You were left off this French team a couple years when most of us thought you probably should have been on it. You didn’t have the greatest years here before that. It has to be some nice satisfaction being on the team, coming through, winning your class, helping the team win.
Yeah, it’s huge. I had a tough season in the U.S., as you know [last year]. And it was a bummer not to be picked on the French team, but that’s the way it is. They pick the riders that race the GPs over here. But this year, Pascal, the team manager, he came over to America twice. And he could see that my program with Aldon Baker; we were doing good. So he picked me for the 250 class. I really wanted to do good. To be back on the French team for des Nations riding at Ernée in France, I didn’t want to disappoint anybody and I gave my best. I’m so happy for all those guys.

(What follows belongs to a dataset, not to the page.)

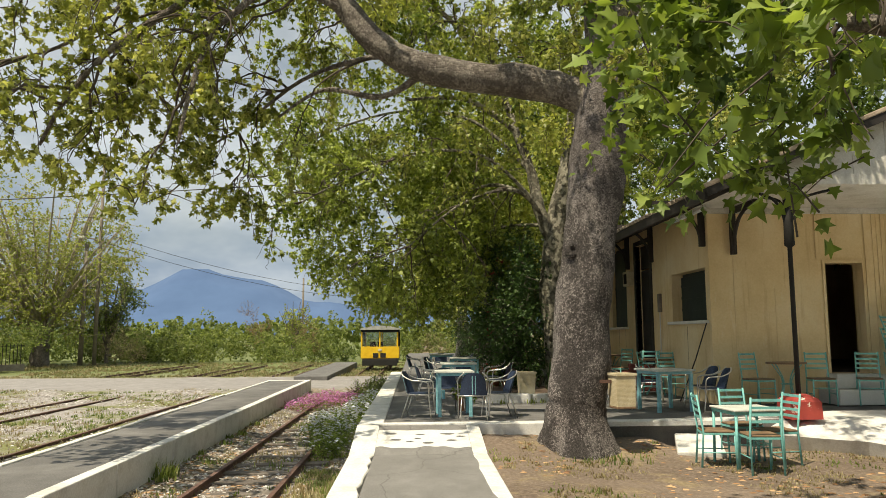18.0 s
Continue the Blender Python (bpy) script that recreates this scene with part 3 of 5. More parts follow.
fold = [bm.verts.new((5.0 + 9.0 * i / (len(rim) - 1), 21.05, 0.012)) for i in range(len(rim))]
back = [bm.verts.new((5.2, 22.0, 0.014)), bm.verts.new((14.0, 22.0, 0.014))]
for i in range(len(rim) - 1):
    bm.faces.new([rim[i], rim[i + 1], fold[i + 1], fold[i]])
    bm.faces.new([foot[i], foot[i + 1], rim[i + 1], rim[i]])
bm.faces.new(fold + back[::-1])
bmesh.ops.recalc_face_normals(bm, faces=bm.faces)
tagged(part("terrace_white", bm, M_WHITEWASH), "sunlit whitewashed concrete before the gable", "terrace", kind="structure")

ISL_TOP = -0.2
KERB_WHITE = 15.4


def platform(name, x0, x1, y0, y1, label):
    """A low platform with a dark top; its kerbs are whitewashed from y = 13 on."""
    ob = thing(name, 0, 0, 0, 0, label, "platform", kind="structure")
    part("core", box(x0 + 0.02, x1 - 0.02, y0, y1 - 0.02, -0.75, ISL_TOP - 0.012), M_CONCRETE_DARK, ob)
    part("deck", box(x0 + 0.14, x1 - 0.13, y0, y1 - 0.16, ISL_TOP - 0.1, ISL_TOP), M_CONCRETE_DARK, ob)
    y = y0
    while y < y1 - 0.3:
        step = min(random.uniform(1.4, 2.2), y1 - y)
        for a, b in ((x1 - 0.16, x1), (x0, x0 + 0.1)):
            d = random.uniform(-0.012, 0.012)
            part("kerb_block", box(a + d, b + d, y + 0.006, y + step - 0.006, -0.72, ISL_TOP + 0.012 + random.uniform(-0.006, 0.006), 0.015), M_WHITEWASH if y > KERB_WHITE or a < x0 + 0.05 else M_KERB_GREY, ob)
        y += step
    part("end_kerb", box(x0, x1, y1 - 0.15, y1 + 0.003, -0.7, ISL_TOP + 0.014, 0.015), M_WHITEWASH, ob)
    return ob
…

I was thinking watching you and all your guys out there how incredible feeling that must be to come by and just have these people go crazy. It must be just a phenomenal feeling. Is this the biggest win of your career maybe?

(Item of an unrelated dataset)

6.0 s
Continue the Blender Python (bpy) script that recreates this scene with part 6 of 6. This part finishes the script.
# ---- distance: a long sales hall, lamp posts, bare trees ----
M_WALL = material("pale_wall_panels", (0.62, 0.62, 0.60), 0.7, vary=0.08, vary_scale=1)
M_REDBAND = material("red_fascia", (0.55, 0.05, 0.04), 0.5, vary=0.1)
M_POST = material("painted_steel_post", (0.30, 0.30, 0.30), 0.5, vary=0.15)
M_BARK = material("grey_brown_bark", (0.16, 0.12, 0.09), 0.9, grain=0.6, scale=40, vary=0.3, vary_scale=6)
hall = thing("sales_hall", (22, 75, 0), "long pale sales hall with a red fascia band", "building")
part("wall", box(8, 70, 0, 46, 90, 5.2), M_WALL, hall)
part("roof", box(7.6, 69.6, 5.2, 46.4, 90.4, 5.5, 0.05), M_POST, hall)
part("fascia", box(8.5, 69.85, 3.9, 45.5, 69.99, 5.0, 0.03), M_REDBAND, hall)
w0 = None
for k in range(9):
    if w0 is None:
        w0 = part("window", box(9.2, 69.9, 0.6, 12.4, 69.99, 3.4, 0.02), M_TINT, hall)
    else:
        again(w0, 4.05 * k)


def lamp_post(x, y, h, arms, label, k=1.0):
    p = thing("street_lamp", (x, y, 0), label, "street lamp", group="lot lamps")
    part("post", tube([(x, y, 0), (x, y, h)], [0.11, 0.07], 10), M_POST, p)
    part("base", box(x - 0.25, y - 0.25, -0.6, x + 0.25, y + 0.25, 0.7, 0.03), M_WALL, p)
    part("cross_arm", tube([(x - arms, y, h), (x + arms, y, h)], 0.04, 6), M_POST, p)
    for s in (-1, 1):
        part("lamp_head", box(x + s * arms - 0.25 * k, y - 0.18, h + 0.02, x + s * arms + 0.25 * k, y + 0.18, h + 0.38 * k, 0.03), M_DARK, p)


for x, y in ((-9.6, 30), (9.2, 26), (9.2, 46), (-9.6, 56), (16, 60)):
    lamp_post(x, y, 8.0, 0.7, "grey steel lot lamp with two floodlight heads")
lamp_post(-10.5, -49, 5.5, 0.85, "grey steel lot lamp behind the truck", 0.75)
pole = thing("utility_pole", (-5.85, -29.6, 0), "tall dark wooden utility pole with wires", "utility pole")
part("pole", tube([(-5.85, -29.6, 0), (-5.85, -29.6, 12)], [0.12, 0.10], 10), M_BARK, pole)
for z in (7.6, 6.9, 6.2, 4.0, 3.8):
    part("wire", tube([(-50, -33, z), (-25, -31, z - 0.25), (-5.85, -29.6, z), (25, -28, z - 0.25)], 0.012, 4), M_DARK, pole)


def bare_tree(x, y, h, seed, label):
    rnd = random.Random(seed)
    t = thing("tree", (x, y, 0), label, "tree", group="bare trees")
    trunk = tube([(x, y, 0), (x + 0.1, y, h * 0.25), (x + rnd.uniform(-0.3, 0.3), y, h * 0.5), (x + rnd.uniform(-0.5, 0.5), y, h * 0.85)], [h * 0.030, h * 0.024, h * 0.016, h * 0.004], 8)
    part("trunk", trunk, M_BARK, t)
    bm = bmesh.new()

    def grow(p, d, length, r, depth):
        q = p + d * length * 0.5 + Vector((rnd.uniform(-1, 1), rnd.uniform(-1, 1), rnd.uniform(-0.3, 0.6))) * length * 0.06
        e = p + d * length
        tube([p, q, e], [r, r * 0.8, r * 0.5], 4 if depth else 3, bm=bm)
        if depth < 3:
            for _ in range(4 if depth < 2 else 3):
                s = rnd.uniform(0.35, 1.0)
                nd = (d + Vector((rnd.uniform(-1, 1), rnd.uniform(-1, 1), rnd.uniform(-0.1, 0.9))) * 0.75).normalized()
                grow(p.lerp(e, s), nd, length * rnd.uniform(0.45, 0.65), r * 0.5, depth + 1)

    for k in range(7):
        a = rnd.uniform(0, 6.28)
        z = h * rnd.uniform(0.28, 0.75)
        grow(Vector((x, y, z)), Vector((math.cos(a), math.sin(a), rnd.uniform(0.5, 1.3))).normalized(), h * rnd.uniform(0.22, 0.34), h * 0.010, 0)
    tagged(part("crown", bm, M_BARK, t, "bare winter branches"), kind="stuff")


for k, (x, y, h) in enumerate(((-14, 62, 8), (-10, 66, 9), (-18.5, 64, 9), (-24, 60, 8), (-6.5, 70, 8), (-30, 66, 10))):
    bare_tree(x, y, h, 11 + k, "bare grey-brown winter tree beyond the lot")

Yeah, it is, of course! The U.S. has been good to me—winning the championship there, sure—but this crowd, everybody knows that the French fans are pretty unbelievable. I knew it was going to be great today. I was really happy on my bike, almost riding with a smile. And then that second moto, I was third and starting to have some pain on my hand—blisters and stuff like that—but I was like there is no way I can slow down or anything like that. So I kept pushing, and I was happy about myself.
I think us American fans, your teammate Romain Febvre, we saw him last weekend and we saw him today. He’s really good.
Yeah, he’s a really, really good rider. Since this year, obviously on the 450, he’s doing great. I knew he was capable of winning both motos honestly, but there is always a "but." And then today was the day that he had to win, and that last moto, actually he was getting pushed by [Ben] Townley from behind. So he did great. He’s a smart rider, and we all three did good, but obviously he did really well.